Tag Archives: Garnier

Vanitas Vanitas: Aging Sucks if You’re Poor. I’m So Over It.

I had a lunch date today with a dear old friend, my cherished buddy Kat. We got to know each other because our daughters both went to the same pre-school when they were three, so that’s twenty-nine years. We always swear to get together more often, but it’s often a couple of years between lunches. It doesn’t matter: we order a glass of wine and get down.

When I was getting ready for lunch, blow drying my hair whilst looking in the high magnification mirror, my unadorned blown up face appalled me. It seemed as if my wrinkles ran like ravines. Because I feel as optimistic and and scared when I wake up every morning as I did when I was twenty-five it’s always horrible to see that I don’t look that way.

My mother was, barring plastic surgery, a woman who took care of herself. The bucks she spent at the Erno Lazlo and Clarins counters at Holt Renfrew could have annually, fed a family of four. Actually, she wanted plastic surgery. In her early seventies she was frustrated with the hereditary Leyland tummy and plumped for liposuction. She did her research into the best plastic surgeons in Ottawa and made an appointment. The man said something like: “At your age, Mrs. McArthur, this procedure might pose a health risk. I won’t do it.”
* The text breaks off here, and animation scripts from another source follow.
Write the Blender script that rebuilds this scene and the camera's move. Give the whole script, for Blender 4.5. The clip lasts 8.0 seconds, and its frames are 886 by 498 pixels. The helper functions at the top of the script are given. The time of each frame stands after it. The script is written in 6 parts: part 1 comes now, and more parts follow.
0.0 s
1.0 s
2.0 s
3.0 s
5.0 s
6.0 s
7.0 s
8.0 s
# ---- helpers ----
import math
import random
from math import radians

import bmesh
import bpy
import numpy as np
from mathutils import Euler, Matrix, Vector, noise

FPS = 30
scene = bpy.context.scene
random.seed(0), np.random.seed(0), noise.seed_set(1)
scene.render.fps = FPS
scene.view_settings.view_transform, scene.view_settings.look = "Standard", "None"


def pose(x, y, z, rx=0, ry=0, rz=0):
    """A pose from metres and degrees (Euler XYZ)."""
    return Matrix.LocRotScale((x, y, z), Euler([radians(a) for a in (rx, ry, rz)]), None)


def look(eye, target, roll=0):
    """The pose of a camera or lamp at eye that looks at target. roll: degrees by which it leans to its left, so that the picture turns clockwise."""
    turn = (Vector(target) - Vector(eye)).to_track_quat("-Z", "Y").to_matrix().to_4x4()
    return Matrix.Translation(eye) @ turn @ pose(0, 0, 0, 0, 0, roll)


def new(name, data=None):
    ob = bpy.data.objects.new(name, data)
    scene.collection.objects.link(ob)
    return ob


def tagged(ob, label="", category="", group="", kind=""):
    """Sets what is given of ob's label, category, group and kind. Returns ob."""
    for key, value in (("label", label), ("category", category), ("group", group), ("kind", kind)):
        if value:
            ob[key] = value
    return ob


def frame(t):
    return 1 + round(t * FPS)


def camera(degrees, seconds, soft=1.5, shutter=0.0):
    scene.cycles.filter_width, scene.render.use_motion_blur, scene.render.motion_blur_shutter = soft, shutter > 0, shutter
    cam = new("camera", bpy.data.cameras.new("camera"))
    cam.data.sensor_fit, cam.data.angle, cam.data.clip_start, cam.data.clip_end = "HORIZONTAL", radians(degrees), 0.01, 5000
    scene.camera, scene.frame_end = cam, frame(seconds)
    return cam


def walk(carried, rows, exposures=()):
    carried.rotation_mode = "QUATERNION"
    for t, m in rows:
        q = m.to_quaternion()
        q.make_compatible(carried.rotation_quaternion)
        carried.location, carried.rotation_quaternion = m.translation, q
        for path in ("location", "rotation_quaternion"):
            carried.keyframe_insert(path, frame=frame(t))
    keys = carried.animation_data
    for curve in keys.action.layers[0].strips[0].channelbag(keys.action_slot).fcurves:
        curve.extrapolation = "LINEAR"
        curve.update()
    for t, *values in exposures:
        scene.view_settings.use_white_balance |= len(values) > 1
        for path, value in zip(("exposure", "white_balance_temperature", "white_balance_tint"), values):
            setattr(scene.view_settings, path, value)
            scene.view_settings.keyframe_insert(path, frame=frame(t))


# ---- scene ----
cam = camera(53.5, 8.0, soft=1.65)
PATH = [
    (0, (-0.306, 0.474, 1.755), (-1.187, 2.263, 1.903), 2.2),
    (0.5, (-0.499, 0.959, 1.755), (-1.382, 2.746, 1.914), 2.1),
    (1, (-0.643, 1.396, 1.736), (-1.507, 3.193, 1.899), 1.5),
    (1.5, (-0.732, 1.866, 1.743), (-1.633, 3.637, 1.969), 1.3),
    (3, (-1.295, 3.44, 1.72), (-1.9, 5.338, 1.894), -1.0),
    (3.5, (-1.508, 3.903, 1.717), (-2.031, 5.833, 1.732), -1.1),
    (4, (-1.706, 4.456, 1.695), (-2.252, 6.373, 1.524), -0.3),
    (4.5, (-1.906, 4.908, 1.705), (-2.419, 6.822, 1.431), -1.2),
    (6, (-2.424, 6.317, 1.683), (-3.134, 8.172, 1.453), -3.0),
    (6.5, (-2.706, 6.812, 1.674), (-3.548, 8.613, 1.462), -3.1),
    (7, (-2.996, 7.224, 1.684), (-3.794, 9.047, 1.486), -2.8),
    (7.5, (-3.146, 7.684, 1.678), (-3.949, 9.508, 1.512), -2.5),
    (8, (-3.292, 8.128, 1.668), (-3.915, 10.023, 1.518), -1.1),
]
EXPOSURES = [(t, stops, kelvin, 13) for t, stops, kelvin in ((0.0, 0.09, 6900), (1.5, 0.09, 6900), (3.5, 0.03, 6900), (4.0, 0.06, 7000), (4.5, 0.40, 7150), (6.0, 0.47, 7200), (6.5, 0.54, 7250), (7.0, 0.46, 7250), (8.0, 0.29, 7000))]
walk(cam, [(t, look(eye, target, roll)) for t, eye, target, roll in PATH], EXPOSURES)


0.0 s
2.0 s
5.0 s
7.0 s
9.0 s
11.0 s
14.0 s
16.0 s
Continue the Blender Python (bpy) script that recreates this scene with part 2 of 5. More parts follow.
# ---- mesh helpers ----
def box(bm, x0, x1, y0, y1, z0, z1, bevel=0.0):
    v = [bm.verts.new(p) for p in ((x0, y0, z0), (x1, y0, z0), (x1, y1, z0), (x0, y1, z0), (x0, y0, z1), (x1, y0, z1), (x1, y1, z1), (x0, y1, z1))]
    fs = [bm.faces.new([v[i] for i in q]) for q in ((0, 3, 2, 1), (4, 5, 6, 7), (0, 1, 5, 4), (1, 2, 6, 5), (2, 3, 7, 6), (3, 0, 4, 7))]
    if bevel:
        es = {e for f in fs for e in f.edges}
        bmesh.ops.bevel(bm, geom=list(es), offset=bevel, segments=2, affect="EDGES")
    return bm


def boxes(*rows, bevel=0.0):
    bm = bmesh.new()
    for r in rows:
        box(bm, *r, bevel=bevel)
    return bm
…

She was furious. When she got home she said: “Ian, give me the Yellow Pages. I’m going to find a Quack.” She chose the cheesiest plastic surgeon she could conjure and made an appointment. He said:  “At your age, Mrs. McArthur, this procedure might pose a health risk. I won’t do it.” Her mother and her sister were even more focussed on vanity — thinness, grooming, fashion — they were judgmental. And razor thin.

I’m my mother’s daughter. When I was working I dropped hundred dollar bills like gum wrappers for a genius colorist and cutter, regular facials and manicures. I waxed places I never knew needed to be waxed. I never left the house unless I was in full, flawless makeup.

Today I stroked on some drugstore mascara, some Benetint blush and some lipstick. Done.

After we’d hugged and ordered our wine Kat showed me the dressing on her ankle and said that because of some surgery that took her off her feet for a week  she’d decided to sort through that box of old photos we all own. She pulled this one out and said: “Remember that Halloween party at the Jensik’s and how you guys came over to our place beforehand?” I hadn’t until she slipped me this photo (Click on it for a bigger view.)

That djellaba Lou’d bought in Morocco was barely five years old . It still hangs in the spare room closet emanating scents of the souk and the camels, But what the Sam Hill was I dressed up as with that fur hat and fringed vest? A sherpa, maybe?

But what took a little bit of my heart was how young I looked. No wrinkles. I could still wear contacts back then. I was sincerely surprised at how pretty (for me) I look in this picture.It was some kinda frisson.

And this to the background, as Lou showed up as the lunch wore down, to have Kat call him “Handsome!” twice and the waitress three times. Oh well, he’s ten years older than I, better looking at birth, and wrinkles on a guy don’t count. Icing on cake: I got a message from an old friend saying “Tell Lou he looks great!” Fame through apron modelling.

Well, I color my hair myself now and it costs ten bucks. Drugstore brand creams have been proved at least as proficient as the ones costing twenty times more at the Neiman-Marcus cosmetic counter. My figure hasn’t changed much (while clothed) from that in Kat’s snap. I need to rob a bank for dental work, but I’ll figure that out next week.

But after getting a bit misty seeing the photo of that long-ago me, quashing the vanity and constant upkeep in my blood from my female Leyland ancestors, I’m fine with myself. I was a beauty in my twenties and that isn’t happening again. Bring on the Aveeno, the Garnier, the Olay, the ROC — whatever’s on sale at Walgreens.

It seems like a betrayal of Mummy, Nana and Auntie Frankie, but don’t cry for me Erno Lazlo, spas in Bali and Brazilian plastic surgeons. I’ll be fine.